## EXERCISE
In the data below, find every line that has the string "objects", and copy it.

## EXTRACTED INFORMATION
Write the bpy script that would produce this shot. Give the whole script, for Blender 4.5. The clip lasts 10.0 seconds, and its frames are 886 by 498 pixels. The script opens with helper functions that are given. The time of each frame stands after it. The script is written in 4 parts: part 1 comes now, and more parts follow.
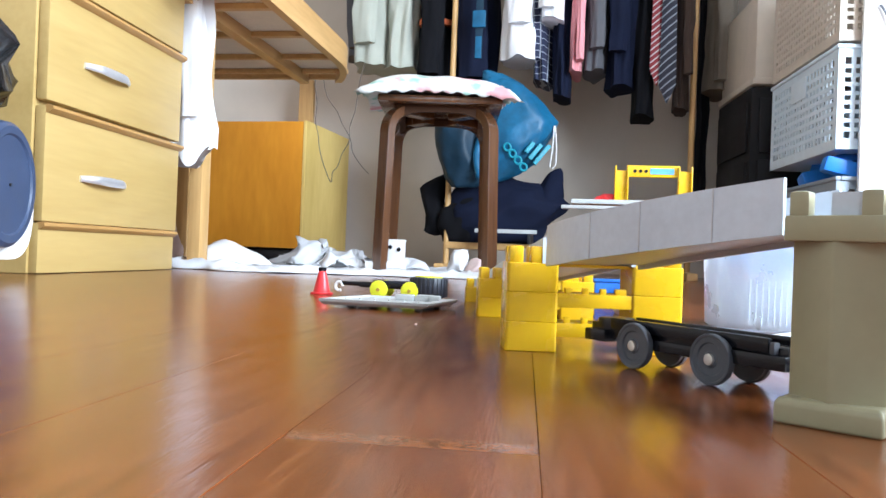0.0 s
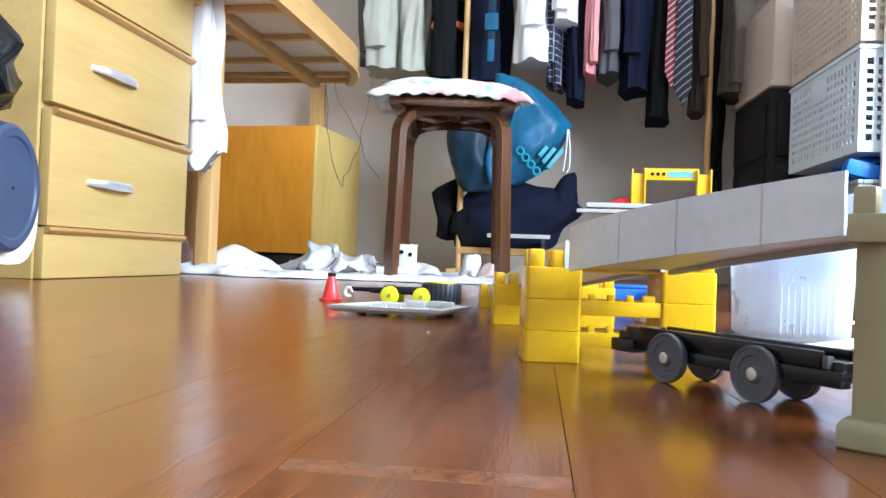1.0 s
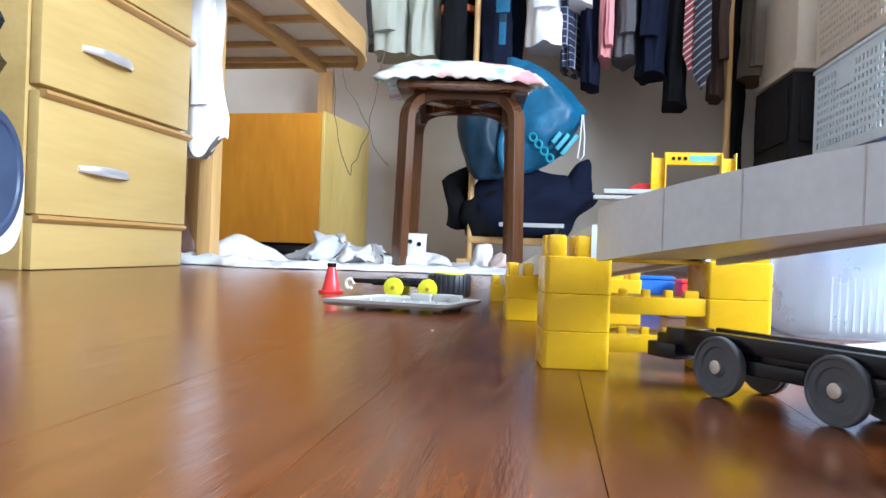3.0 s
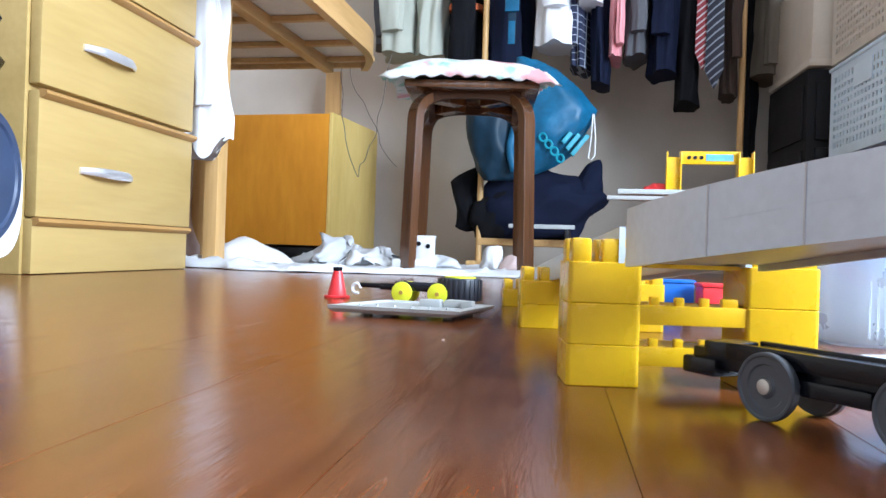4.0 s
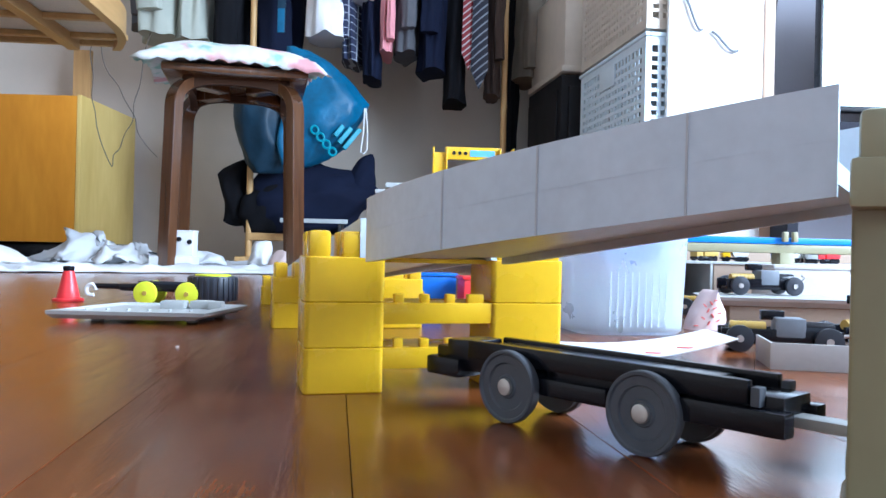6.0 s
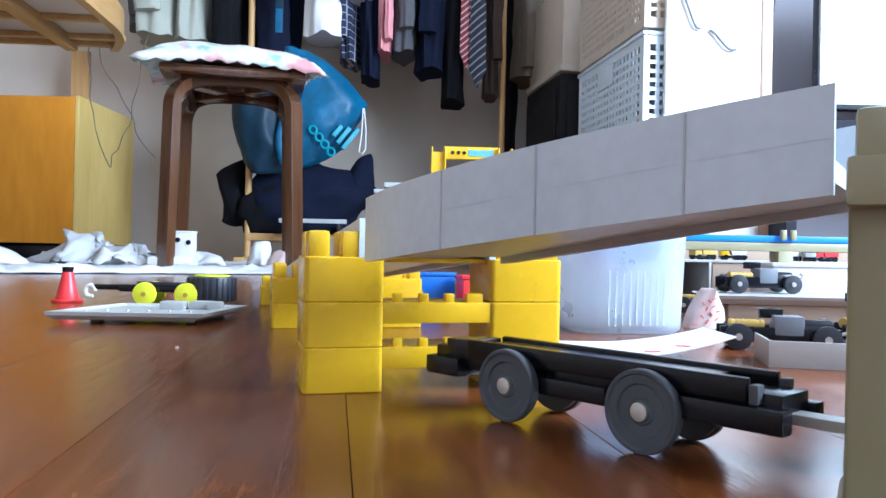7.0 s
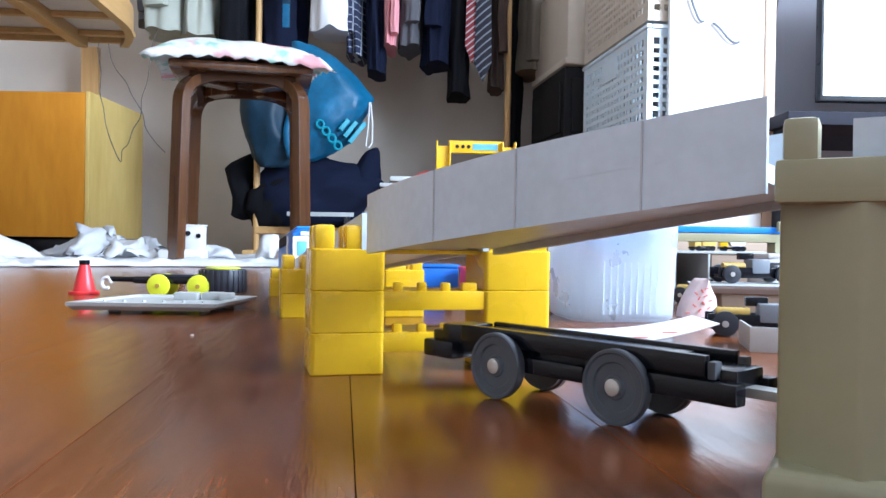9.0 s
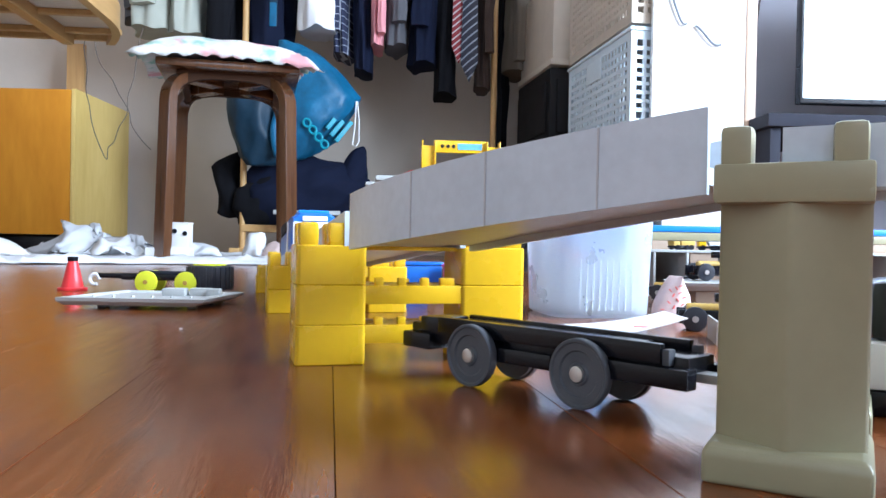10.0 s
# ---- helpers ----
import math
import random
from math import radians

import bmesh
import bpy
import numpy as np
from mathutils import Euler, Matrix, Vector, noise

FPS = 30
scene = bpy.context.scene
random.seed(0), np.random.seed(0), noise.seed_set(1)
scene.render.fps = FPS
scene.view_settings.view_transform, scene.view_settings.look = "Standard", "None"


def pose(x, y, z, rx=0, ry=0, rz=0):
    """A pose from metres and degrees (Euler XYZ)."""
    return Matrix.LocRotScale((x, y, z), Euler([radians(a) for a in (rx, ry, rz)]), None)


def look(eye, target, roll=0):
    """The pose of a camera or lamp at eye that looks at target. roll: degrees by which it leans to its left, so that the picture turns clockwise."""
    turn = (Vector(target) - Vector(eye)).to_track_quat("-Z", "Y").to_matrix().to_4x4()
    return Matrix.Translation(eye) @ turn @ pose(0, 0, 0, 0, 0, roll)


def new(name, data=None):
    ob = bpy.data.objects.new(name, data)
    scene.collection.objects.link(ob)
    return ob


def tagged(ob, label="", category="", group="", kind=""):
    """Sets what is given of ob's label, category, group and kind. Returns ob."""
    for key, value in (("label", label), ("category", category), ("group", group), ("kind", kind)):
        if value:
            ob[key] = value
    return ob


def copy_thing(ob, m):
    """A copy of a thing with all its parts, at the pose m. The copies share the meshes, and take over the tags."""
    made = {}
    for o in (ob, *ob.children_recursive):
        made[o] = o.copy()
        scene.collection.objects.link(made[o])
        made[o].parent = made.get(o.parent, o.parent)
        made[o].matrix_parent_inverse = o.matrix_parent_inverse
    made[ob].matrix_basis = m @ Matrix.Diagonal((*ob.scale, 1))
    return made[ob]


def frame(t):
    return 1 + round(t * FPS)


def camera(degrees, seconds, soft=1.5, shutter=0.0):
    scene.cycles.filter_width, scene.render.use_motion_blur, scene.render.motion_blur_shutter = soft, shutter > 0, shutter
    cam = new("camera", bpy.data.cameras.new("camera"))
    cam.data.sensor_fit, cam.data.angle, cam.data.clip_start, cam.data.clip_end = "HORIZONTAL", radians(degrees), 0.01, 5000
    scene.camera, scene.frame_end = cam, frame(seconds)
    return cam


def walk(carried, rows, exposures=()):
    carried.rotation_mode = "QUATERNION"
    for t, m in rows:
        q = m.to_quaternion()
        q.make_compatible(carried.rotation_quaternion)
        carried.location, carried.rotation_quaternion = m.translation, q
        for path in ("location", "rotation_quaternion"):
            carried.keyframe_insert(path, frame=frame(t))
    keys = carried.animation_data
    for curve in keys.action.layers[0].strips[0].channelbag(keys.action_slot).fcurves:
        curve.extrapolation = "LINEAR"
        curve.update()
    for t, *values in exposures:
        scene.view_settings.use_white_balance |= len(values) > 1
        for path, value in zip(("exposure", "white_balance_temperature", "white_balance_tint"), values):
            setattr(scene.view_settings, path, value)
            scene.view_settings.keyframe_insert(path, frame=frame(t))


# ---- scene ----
cam = camera(60.1, 10.0)
PATH = [
    (0, (0.335, 0.228, 0.066), (-0.11, 2.178, 0.079), 2.2),
    (0.5, (0.328, 0.245, 0.065), (-0.199, 2.174, 0.097), 2.2),
    (0.7, (0.324, 0.254, 0.065), (-0.272, 2.163, 0.091), 2.2),
    (1, (0.325, 0.263, 0.065), (-0.15, 2.206, 0.091), 2.2),
    (1.5, (0.323, 0.284, 0.065), (-0.078, 2.243, 0.095), 2.1),
    (2, (0.321, 0.305, 0.064), (-0.018, 2.276, 0.084), 2.3),
    (2.5, (0.32, 0.326, 0.066), (-0.021, 2.296, 0.063), 1.8),
    (3, (0.311, 0.34, 0.064), (-0.193, 2.276, 0.063), 2.1),
    (3.2, (0.307, 0.347, 0.064), (-0.221, 2.275, 0.059), 2.0),
    (4.3, (0.299, 0.389, 0.066), (-0.221, 2.321, 0.074), 1.8),
    (4.5, (0.301, 0.398, 0.065), (-0.087, 2.36, 0.072), 1.9),
    (5, (0.309, 0.413, 0.066), (0.204, 2.41, 0.077), 1.5),
    (5.5, (0.314, 0.418, 0.066), (0.353, 2.417, 0.072), 1.5),
    (7, (0.314, 0.417, 0.066), (0.36, 2.416, 0.07), 1.1),
    (7.5, (0.316, 0.416, 0.066), (0.387, 2.414, 0.066), 1.0),
    (8, (0.316, 0.408, 0.066), (0.339, 2.408, 0.063), 1.0),
    (8.5, (0.317, 0.399, 0.066), (0.343, 2.398, 0.058), 0.9),
    (9, (0.319, 0.389, 0.066), (0.345, 2.389, 0.05), 0.9),
    (9.5, (0.32, 0.38, 0.066), (0.347, 2.38, 0.046), 0.9),
    (10, (0.323, 0.369, 0.065), (0.383, 2.368, 0.047), 1.1),
]
walk(cam, [(t, look(eye, target, roll)) for t, eye, target, roll in PATH],
     exposures=((0.0, -0.04, 5750, 9), (3.2, -0.10, 5600, 9), (4.5, -0.16, 5400, 9), (5.5, -0.27, 5100, 8), (7.0, -0.26, 5200, 9), (10.0, -0.20, 5400, 10)))

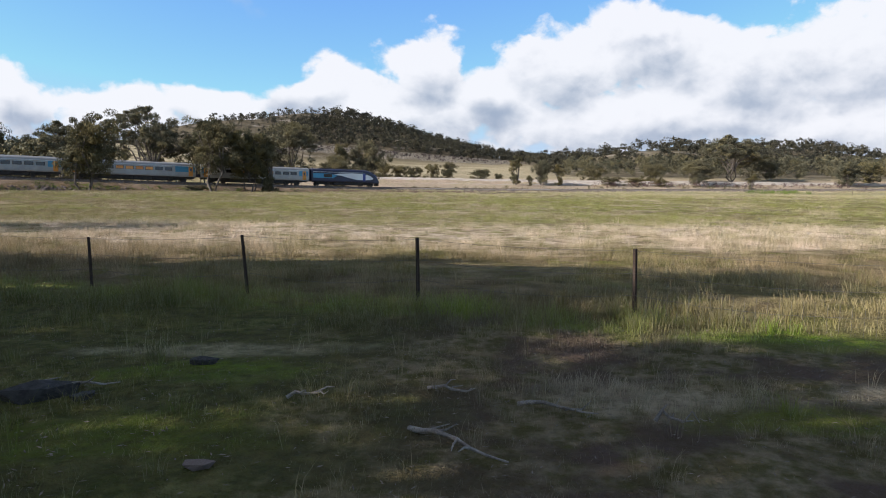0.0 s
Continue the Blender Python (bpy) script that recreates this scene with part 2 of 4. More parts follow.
    def spot(cx, cy, rx, ry):
        u = n.math("DIVIDE", n.math("SUBTRACT", x, cx), rx)
        v = n.math("DIVIDE", n.math("SUBTRACT", y, cy), ry)
        r = n.math("ADD", n.math("SQRT", n.math("ADD", n.math("MULTIPLY", u, u), n.math("MULTIPLY", v, v))),
                   n.math("ADD", n.math("MULTIPLY", n.math("SUBTRACT", mid, 0.5), 1.2), n.math("MULTIPLY", n.math("SUBTRACT", near, 0.5), 2.2)))
        return n.step(r, 0.5, 1.2, 1.0, 0.0)
    # dry tussocks and mossy green in the litter, coloured brighter for patches of sun
    for cx, cy, rx, ry, tint in ((1.9, 6.5, 1.3, 0.6, (0.52, 0.43, 0.29)), (4.4, 6.7, 0.9, 0.35, (0.50, 0.41, 0.28)), (-2.7, 8.4, 1.6, 0.35, (0.50, 0.44, 0.26)),
                                 (-2.5, 7.4, 1.0, 0.5, (0.15, 0.23, 0.015)), (3.1, 5.9, 1.0, 0.4, (0.17, 0.20, 0.02)), (-2.6, 5.6, 1.3, 0.5, (0.13, 0.17, 0.02)),
                                 (0.3, 10.5, 0.7, 0.5, (0.26, 0.32, 0.03)), (4.6, 8.9, 1.6, 0.5, (0.18, 0.28, 0.02))):
        field = n.mix(n.math("MULTIPLY", spot(cx, cy, rx, ry), n.step(grain, 0.3, 0.65, 0.35, 0.9)), field, tint)
    # bare creek flat, and bleached patches where the grass has died back
    for cx, cy, rx, ry in ((20.5, 76.0, 3.2, 1.8), (24.0, 60.0, 2.4, 1.2), (16.0, 60.5, 2.0, 1.0), (13.5, 50.5, 2.6, 1.1), (-1.5, 67.0, 4.0, 1.3), (-5.0, 84.0, 1.6, 1.0), (9.0, 118.0, 5.0, 1.6), (-9.0, 100.0, 2.2, 1.2)):
        field = n.mix(n.math("MULTIPLY", spot(cx, cy, rx, ry), 0.75), field, (0.46, 0.37, 0.25))
    # dark creek mud, deepened further to stand for the creek trees' shade
    shaded_mud = n.mix(n.step(near, 0.35, 0.65), (0.042, 0.031, 0.027), (0.105, 0.078, 0.058))
    flat = n.math("MAXIMUM", spot(-90.0, 51.0, 38.0, 15.0), spot(-63.0, 47.0, 24.0, 10.0))
    field = n.mix(n.math("MULTIPLY", flat, n.step(grain, 0.3, 0.6, 0.75, 1.0)), field, shaded_mud)
    sand = n.mix(n.step(near, 0.3, 0.65), (0.22, 0.165, 0.115), (0.46, 0.36, 0.26))
    for cx, cy, rx, ry in ((-57.0, 56.4, 4.2, 2.0), (-63.5, 59.4, 4.2, 2.0), (-69.5, 61.6, 3.8, 1.6), (-77.0, 64.6, 3.4, 1.3), (-86.0, 67.2, 4.4, 1.6), (-95.0, 71.0, 6.5, 2.6), (-62.0, 50.8, 3.0, 0.9)):
        field = n.mix(n.math("MULTIPLY", spot(cx, cy, rx, ry), n.step(grain, 0.3, 0.6, 0.6, 0.95)), field, sand)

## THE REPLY
    ob = bpy.data.objects.new(name, data)
    scene.collection.objects.link(ob)
        scene.collection.objects.link(made[o])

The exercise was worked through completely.